Let $ABC$ be a triangle and $D, E$ and $F$ the foots of heights from $A, B$ and $C$ respectively. Let $D_1$ be such a point on $EF$, that $DF = D_1 E$ where $E$ is between $D_1$ and $F$. Similarly, let $D_2$ be such a point on $EF$, that $DE = D_2 F$ where $F$ is between $E$ and $D_2$. Let the bisector of $DD_1$ intersect $AB$ at $P$ and let the bisector of $DD_2$ intersect $AC$ at $Q$.
Prove that, $PQ$ bisects $BC$.
Notice that for any point N on EF, the circumcircle of EDN intersects the line AC a second time at exactly the point at which the perpendicular bisector of ND intersects AC.

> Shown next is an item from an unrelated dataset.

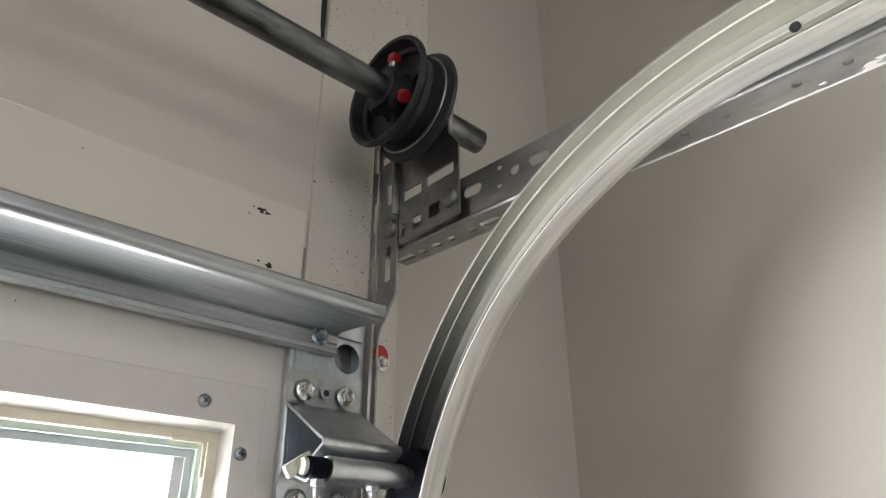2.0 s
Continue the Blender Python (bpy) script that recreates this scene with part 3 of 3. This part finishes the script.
for x, z, t in ((-0.015, 2.0535, 5), (0.0222, 2.0540, 22), (-0.015, 1.9740, 40), (0.0222, 1.9745, 12)):
    bolt(tb, x, -0.0042, z, turn=t, size=1.02)
for z in (2.0540, 1.9735):
    part("rivet", tube(bmesh.new(), [(0.0035, -0.0040, z), (0.0035, -0.0058, z)], 0.0042, 18, 0.0026), M_GALV, tb, "hollow rivet")
    part("rivet_hole", tube(bmesh.new(), [(0.0035, -0.0040, z), (0.0035, -0.0048, z)], 0.0027, 16), M_RUBBER, tb, "dark hole through the rivet")

# ---- tracks ----
TR = [(0.0430, 0.0012), (0.0432, 0.0004), (0.0440, 0.0000), (0.0465, -0.0003), (0.0495, -0.0004), (0.0522, -0.0001), (0.0535, 0.0002), (0.0550, 0.0000), (0.0580, -0.0003), (0.0610, 0.0001), (0.0638, 0.0016), (0.0662, 0.0042), (0.0690, 0.0074), (0.0712, 0.0090), (0.0735, 0.0092), (0.0758, 0.0100), (0.0772, 0.0118), (0.0777, 0.0150), (0.0777, 0.0190), (0.0748, 0.0212), (0.0748, 0.0262), (0.0777, 0.0284), (0.0777, 0.0312), (0.0755, 0.0330), (0.0755, 0.0362), (0.0777, 0.0382), (0.0777, 0.0415), (0.0755, 0.0470), (0.0700, 0.0496), (0.0500, 0.0496)]
RACE = [(0.0738, 0.0452), (0.0695, 0.0474), (0.0632, 0.0474), (0.0622, 0.0462), (0.0612, 0.0462), (0.0602, 0.0474), (0.0500, 0.0474)]
RACE_BACK = [(0.0752, 0.0268), (0.0752, 0.0395), (0.0740, 0.0448)]
RACE_FRONT = [(0.0450, 0.0040), (0.0500, 0.0032), (0.0560, 0.0032), (0.0625, 0.0046), (0.0665, 0.0085), (0.0700, 0.0112), (0.0738, 0.0122), (0.0752, 0.0165), (0.0755, 0.0188), (0.0728, 0.0212), (0.0728, 0.0255)]
LEAN = 0.0095  # the vertical track leans towards the jamb on its way down
CY, CZ0, R = -0.363, 1.880, 0.305
vt = thing("vertical_track", "galvanised steel vertical door track worn bright on its lip", "track")
part("rail", channel(TR, [((0, CY + R + LEAN * (1.916 - z), z), (1, 0, 0), (0, 1, 0)) for z in (0.03, 1.0, 1.9155)], 0.0017), M_TRACK, vt, "long rolled galvanised channel")
# Linings darken the channel's inside, with its shade in their colour.
part("inner_race", channel(RACE, [((0, CY + R + LEAN * (1.916 - z), z), (1, 0, 0), (0, 1, 0)) for z in (0.03, 1.0, 1.9155)], 0.0004), M_RACE, vt, "inner race, dark shade in its colour")
part("front_race", channel(RACE_FRONT, [((0, CY + R + LEAN * (1.916 - z), z), (1, 0, 0), (0, 1, 0)) for z in (0.03, 1.0, 1.9155)], 0.0003), M_RACE, vt, "inside of the lip, dark with grease and painted shade")
ct = thing("curved_track", "curved galvanised steel track that turns from the jamb to overhead", "track")
st = []
for k in range(49):
    a = radians(5.9 + (90 - 5.9) * k / 48)
    c, s = math.cos(a), math.sin(a)
    st.append(((0, CY + R * c, CZ0 + R * s), (1, 0, 0), (0, c, s)))
st += [((0, y, CZ0 + R), (1, 0, 0), (0, 0, 1)) for y in (-0.6, -1.2, -2.6)]
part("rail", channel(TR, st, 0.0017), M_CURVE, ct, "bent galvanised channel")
# Linings carry the channel's painted shade round the bend.
part("inner_race", channel(RACE, st, 0.0004), M_FADE, ct, "inner race, dark shade in its colour")
part("front_race", channel(RACE_FRONT, st, 0.0003), M_FADE, ct, "inside of the lip, fading shade in its colour")
part("back_race", channel(RACE_BACK, st, 0.0003), M_FADE, ct, "back of the channel, fading shade in its colour")
part("track_hole", tube(bmesh.new(), [(0.0736, -0.3720, 2.2170), (0.0752, -0.3720, 2.2170)], 0.0033, 18), M_RUBBER, ct, "dark punched hole")
part("joint_plate", boxes((0.0797, 0.0815, -0.034, -0.012, 1.862, 1.968), bev=0.0006), M_GALV, vt, "galvanised splice plate")
for z, y in ((1.9345, -0.044), (1.878, -0.022)):
    part("splice_bolt", tube(bmesh.new(), [(0.0705, y, z), (0.0722, y, z), (0.0732, y, z), (0.083, y, z), (0.0832, y, z), (0.087, y, z)], [0.0018, 0.0042, 0.0048, 0.0030, 0.0050, 0.0050], 14), M_BOLT, vt, "small round-headed bolt")
for z in (0.55, 1.35):
    part("track_bracket", boxes((0.0797, 0.0815, -0.020, 0.0405, z - 0.02, z + 0.02), (0.0797, 0.105, 0.0385, 0.0405, z - 0.02, z + 0.02)), M_GALV, vt, "galvanised jamb bracket")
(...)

Let $K$ be $(NDE)$ intersect $AC$. Then, <KDN=<KEN=<ABC, while <KND=<DEC=<ABC, so NKD isoceles. This proves that K is on the perpendicular bisector of ND.
Thus, since $D_1=N$ and $K=P$ in the above scenario, we find that $D_1F=ED$, $D_1P=DP$, $<FD_1P=<PDE$ This is sufficient to prove that $D_1PF$ is congruent to $DEP$, or $PE=PF$. So P is on the perpendicular bisector of EF. Similar reasoning for Q. Now it suffices to prove that the perpendicular bisector of EF passes through M, midpoint of BC.
This can be shown since M is the center of circle $BFEC$ so $MF=ME$.
This one is trivial once you notice that PQ is actually the bisector of EF, which you get from drawing a good diagram or using geogebra like me.